John Morkel
- John Morkel
- Full name: John Clother Morkel
- Born: 22 August 1928 Cape Town, Cape Province, Union of South Africa
- Died: 4 July 2010 (aged 81) Pietermaritzburg, South Africa
- School: South African College Schools
- University: University of Stellenbosch
- Notable relative(s): Harry Morkel (grandfather)
- Occupation(s): Farmer

Rugby union career
- Position(s): Lock

Senior career
- Years: Team / Apps / (Points)
- Western Province /  / ()

International career
- Years: Team / Apps / (Points)
- 1949–51: Rhodesia

= John Morkel =

South African-born Rhodesian international rugby union player

John Clother Morkel (22 August 1928 – 4 July 2010) was a South African-born Rhodesian international rugby union player. He was born in Cape Town, Union of South Africa and was the captain of the Rhodesia national rugby union team and played as a lock.

After retiring from rugby he worked as a farmer in Rhodesia and later entered Zimbabwean politics. He died in 2010 in Pietermaritzburg, South Africa after hip surgery.

== Army career ==
After being educated at South African College Schools, Morkel served in the Second World War as a member of the 6th South African Armoured Division after moving from training to be a fighter pilot in the South African Air Force. In Egypt in 1943, he was selected as part of the Division's touring rugby team after a trial in Cairo which was held with the players taking part barefoot. They would play matches against other Regiments in the British Empire's forces based mostly in Italy but did tour the United Kingdom and finished their tour of duty with 19 wins and 2 losses. Morkel himself, would be attached to the General Staff and would visit Adolf Hitler's Führerbunker days after Hitler's death as a result.

== Rugby career ==
After the war, Morkel attended Stellenbosch University and captained their rugby team. Upon graduating, he played one season for Western Province.
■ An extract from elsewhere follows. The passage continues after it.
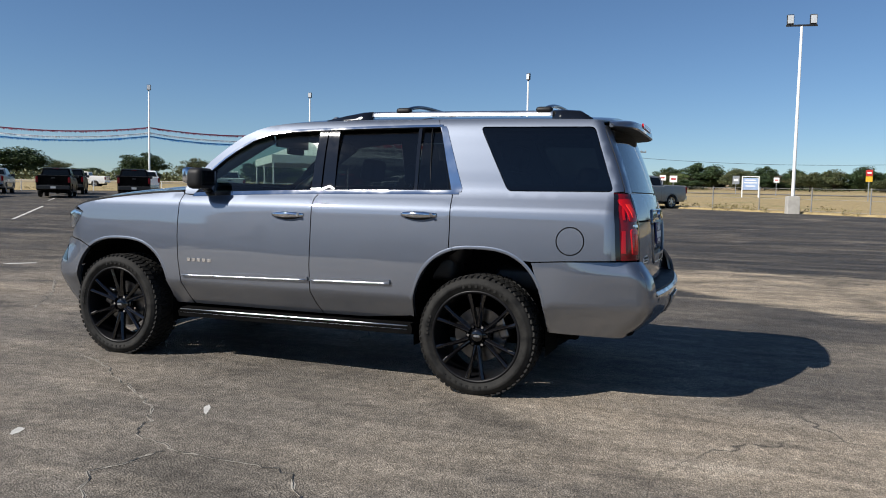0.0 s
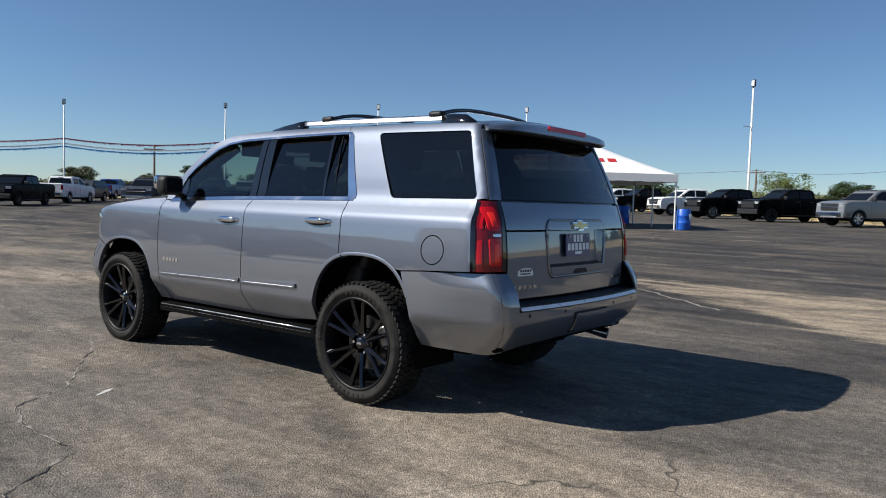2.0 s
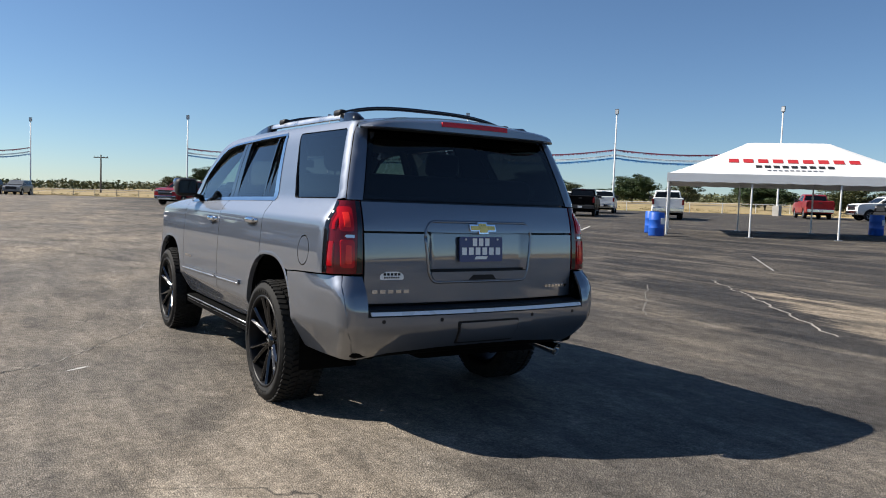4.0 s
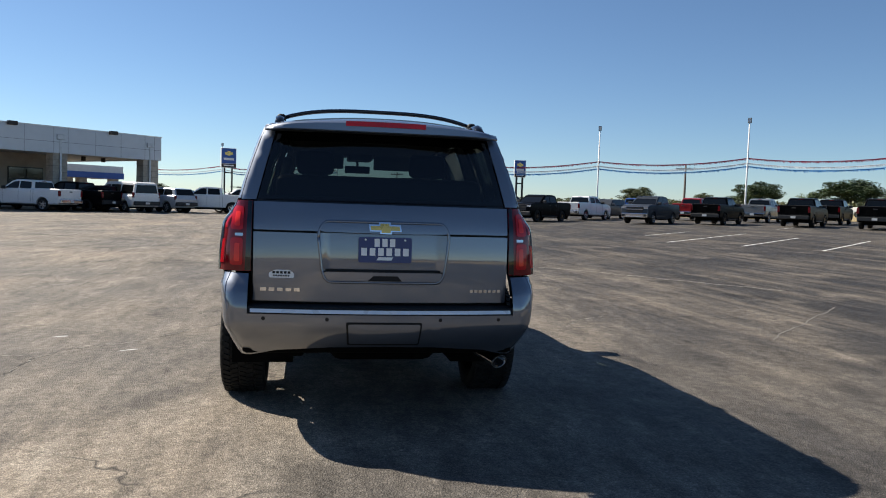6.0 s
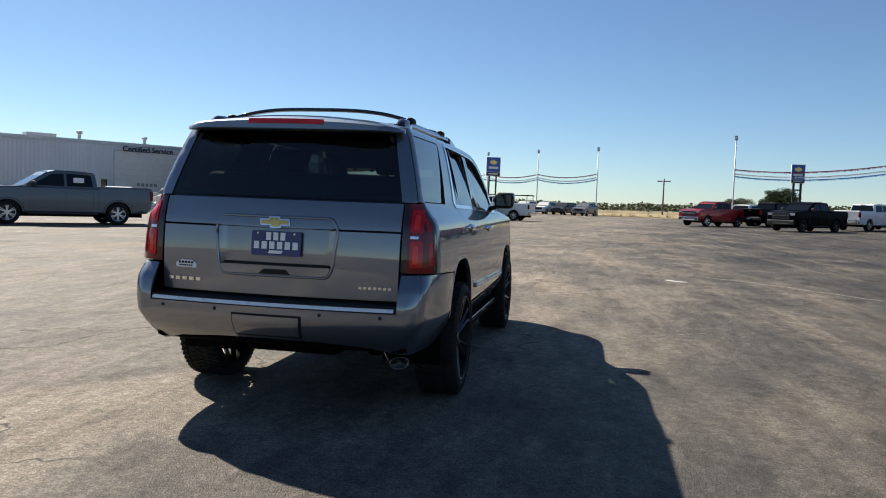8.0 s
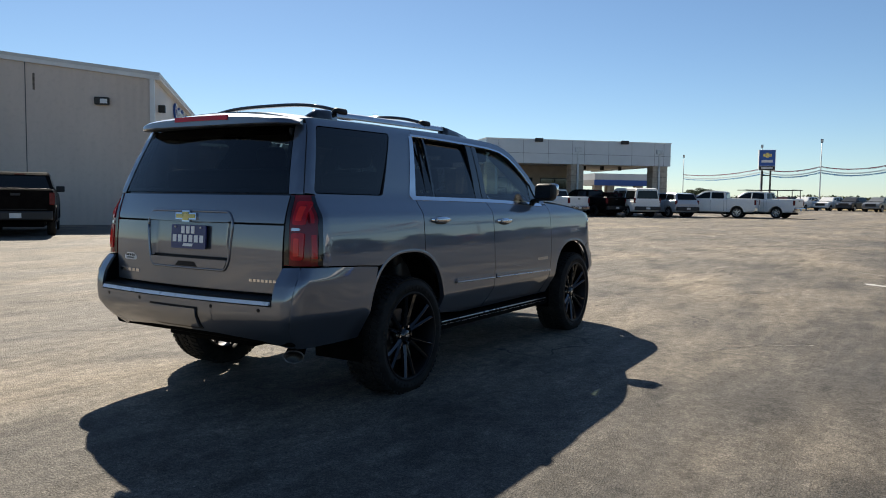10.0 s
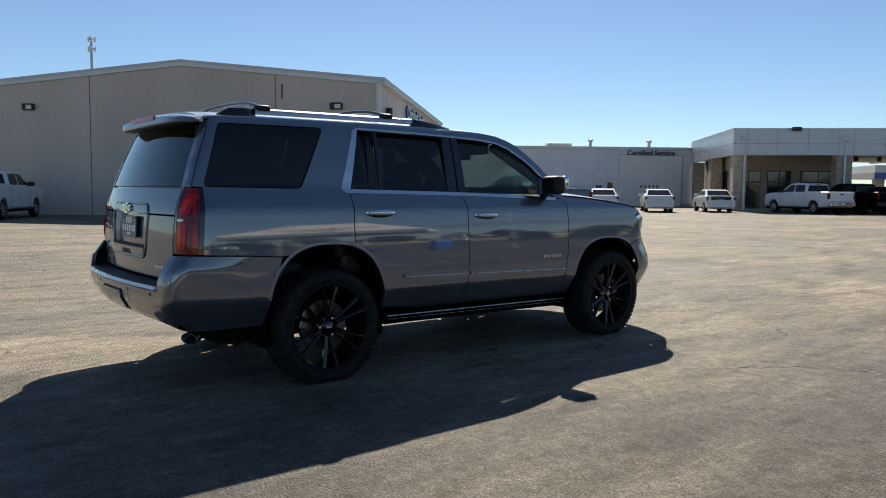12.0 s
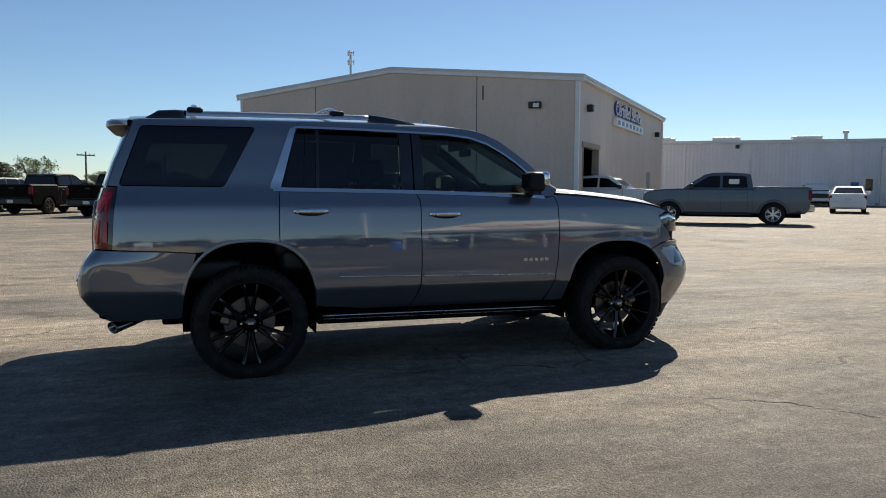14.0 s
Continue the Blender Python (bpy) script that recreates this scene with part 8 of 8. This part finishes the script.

In 1949, he moved to Southern Rhodesia to work as a tobacco farmer on land that his grandfather had purchased in 1891. During that time, he became the captain of Rhodesia and led them to a 10–8 win over the All Blacks whom were on the 1949 New Zealand rugby union tour of South Africa. He was carried off the pitch on the shoulders of spectators and said "It is not often Rhodesia does a thing like this." The win was the only time the All Blacks have lost to a non-Test rugby playing nation.

For his performances, it was proposed that he would play test rugby for South Africa (colloquially known as the Springboks) and captain them in their upcoming tour of the United Kingdom. However reportedly the notion of having a Rhodesian captain was not popular with the South African ruling National Party and he did not tour. The first and only Rhodesian captain of the Springboks would be Des van Jaarsveldt in 1960. Morkel would go on to captain Rhodesia thirteen times.

== Post rugby ==
Morkel remained in Southern Rhodesia as a farmer. Rhodesia's Unilateral Declaration of Independence and subsequent UN sanctions affected his work. By 1974, he owned a 15,000-acre farm that housed over 200 workers and members of the local community. Morkel's family would be subject to attack by ZANLA guerrillas, which would necessitate Rhodesian Army soldiers to be located on their land by 1978 to defend it during the Rhodesian Bush War. During the Bush War, he was a reservist for the British South Africa Police. When Rhodesia was reconstituted as Zimbabwe, Morkel moved to Chiredzi and served as their mayor. He remained in Zimbabwe until 2009 when he moved to Howick, KwaZulu-Natal, South Africa. He died on 4 July 2010 in Pietermaritzburg following complications from hip replacement surgery.